What to Do Right Now If Your HubSpot Database Is Already Messy

If you're looking at a HubSpot database that already has thousands of duplicates, the priority order matters. Here's where to start:

  • Don't merge manually at scale. HubSpot's one-at-a-time merge interface will take hours and still miss duplicates that don't share an exact email address. Save manual merging for the handful of edge cases that need human judgment.
  • Audit your connected sources first. Before cleaning HubSpot, check whether Shopify and Mailchimp are actively sending inconsistent data. If they are, cleaning HubSpot without fixing the sources means you'll need to clean it again in 30 days.
  • Run a full pass with CleanSmart.

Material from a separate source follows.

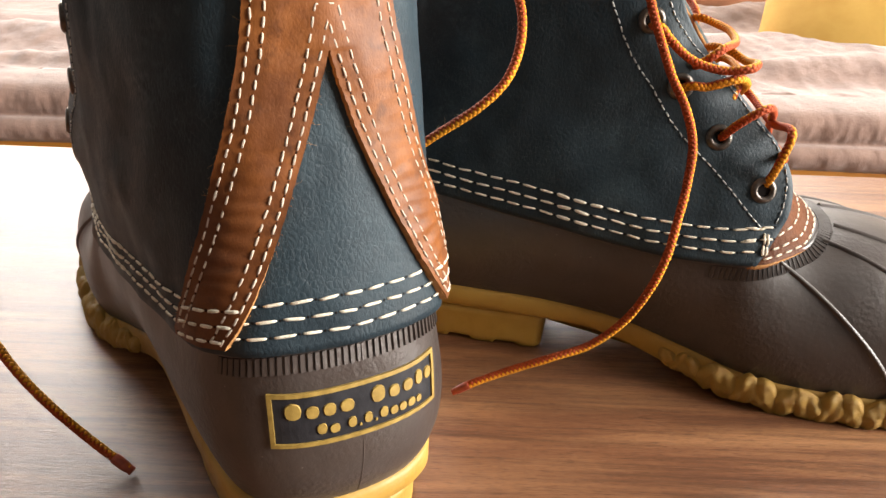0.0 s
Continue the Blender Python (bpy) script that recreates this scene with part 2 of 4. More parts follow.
_c = _k.ramp(_k.noise(5, 6, 0.6, _k.mapped((1, 8, 14)), 0.5), [(0.3, (0.32, 0.13, 0.018)), (0.7, (0.56, 0.255, 0.04))])
OAK = _k.colour(_c).rough(_k.ramp(_k.noise(20, 4), [(0.3, 0.35), (0.7, 0.55)])).m
_k = Mat("pink_plush", 0.95)
_c = _k.ramp(_k.noise(26, 7, 0.7), [(0.3, (0.155, 0.092, 0.072)), (0.6, (0.235, 0.147, 0.116)), (0.8, (0.30, 0.20, 0.16))])
PLUSH = _k.colour(_c).bump(_k.noise(45, 3, 0.5), 0.005, 0.35).bump(_k.noise(420, 4, 0.7), 0.0015, 0.35).set(Sheen_Weight=0.3, Sheen_Roughness=0.6, Specular_IOR_Level=0.05).m
_k = Mat("mustard_cotton", 0.9)
MUSTARD = _k.colour(_k.ramp(_k.noise(12, 5), [(0.3, (0.50, 0.27, 0.045)), (0.7, (0.68, 0.42, 0.10))])).bump(_k.noise(900, 2), 0.0004).m
_k = Mat("peach_cotton", 0.9)
PEACH = _k.colour(_k.ramp(_k.noise(8, 4), [(0.3, (0.52, 0.25, 0.14)), (0.7, (0.64, 0.34, 0.20))])).bump(_k.noise(900, 2), 0.0004).m
# For the unseen walls: near-black, so that they bounce little light onto the boots.
_k = Mat("near_black_paint", 0.85)
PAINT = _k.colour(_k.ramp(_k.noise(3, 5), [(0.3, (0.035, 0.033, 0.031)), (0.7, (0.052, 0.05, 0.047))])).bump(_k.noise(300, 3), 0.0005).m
# For the unseen ceiling: a grey chosen for how much light it bounces down.
_k = Mat("ceiling_paint", 0.85)
CEILING = _k.colour(_k.ramp(_k.noise(3, 5), [(0.3, (0.24, 0.23, 0.22)), (0.7, (0.30, 0.29, 0.28))])).bump(_k.noise(300, 3), 0.0005).m
_k = Mat("floor_boards", 0.5)
FLOORWOOD = _k.colour(_k.ramp(_k.noise(4, 5, 0.6, _k.mapped((1, 10, 1))), [(0.3, (0.16, 0.08, 0.04)), (0.7, (0.28, 0.16, 0.08))])).m


# Mesh building.
def mesh(name, verts, faces, mats, smooth=True, indices=None):
    me = bpy.data.meshes.new(name)
    me.from_pydata([tuple(map(float, v)) for v in verts], [], [tuple(map(int, f)) for f in faces])
    for m in mats if isinstance(mats, (list, tuple)) else [mats]:
        me.materials.append(m)
    if indices is not None:
        me.polygons.foreach_set("material_index", list(map(int, indices)))
    bm = bmesh.new()
    bm.from_mesh(me)
    bmesh.ops.recalc_face_normals(bm, faces=bm.faces)
    bm.to_mesh(me)
    bm.free()
    me.polygons.foreach_set("use_smooth", [smooth] * len(me.polygons))
    me.update()
    return me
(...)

Connect HubSpot, run SmartMatch across your full contact database, and let AutoFormat standardize the records before merging. This is faster and more thorough than any manual approach.
  • Check your Clarity Score before and after. Having a before-and-after number makes the improvement concrete and gives you a benchmark for future passes.
  • Document your formatting standards. Once AutoFormat has standardized your records, note the rules it applied. Phone number format, company name capitalization, job title conventions. These become your data entry standards going forward.

The goal of the first pass isn't perfection. It's a clean enough baseline that your automations, scoring, and reporting start working reliably again. From there, the repeatable workflow keeps you there.

See CleanSmart Fix HubSpot Duplicates in Action

CleanSmart's SmartMatch, AutoFormat, SmartFill, and LogicGuard features work together in a single pass to deduplicate HubSpot contacts automatically, standardize the surviving records, close data gaps, and flag anything that needs a human decision. DataBridge keeps HubSpot, Shopify, and Mailchimp in sync so the same duplicates don't reappear next month.

If your HubSpot database has duplicates today, it will have more by next week unless the underlying formatting inconsistencies are fixed at the source. See how CleanSmart works on your own data and find out how quickly a single automated pass can move your Clarity Score.

  • Why do duplicate contacts keep coming back in HubSpot after I merge them?

    Duplicates usually return because the root cause is still active, such as a form that captures email addresses without normalizing them, a Salesforce sync pushing records back in, or a CSV import that was not deduplicated before upload. Merging cleans up what already exists but does not stop new duplicates from forming at the source. You need to add validation rules at your data entry points and set up ongoing monitoring to catch new duplicates before they pile up again.
  • Does merging duplicate contacts in HubSpot delete any data?

    No, merging does not delete data. HubSpot combines both records into one, keeping the property values from the record you designate as the primary contact and preserving the full activity history, emails, notes, and deals from both. You can also manually choose which property values to keep if the default selection is not right for your use case.
  • How do I find and fix duplicate contacts in HubSpot?

    HubSpot has a built-in duplicate management tool under Contacts > Actions > Manage Duplicates that surfaces likely matches for you to review and merge. For larger databases, a dedicated data quality tool like CleanSmart can scan your CRM and flag duplicates in bulk so you are not reviewing them one by one. Merging keeps the most recent or most complete property values and consolidates the contact's activity history into a single record.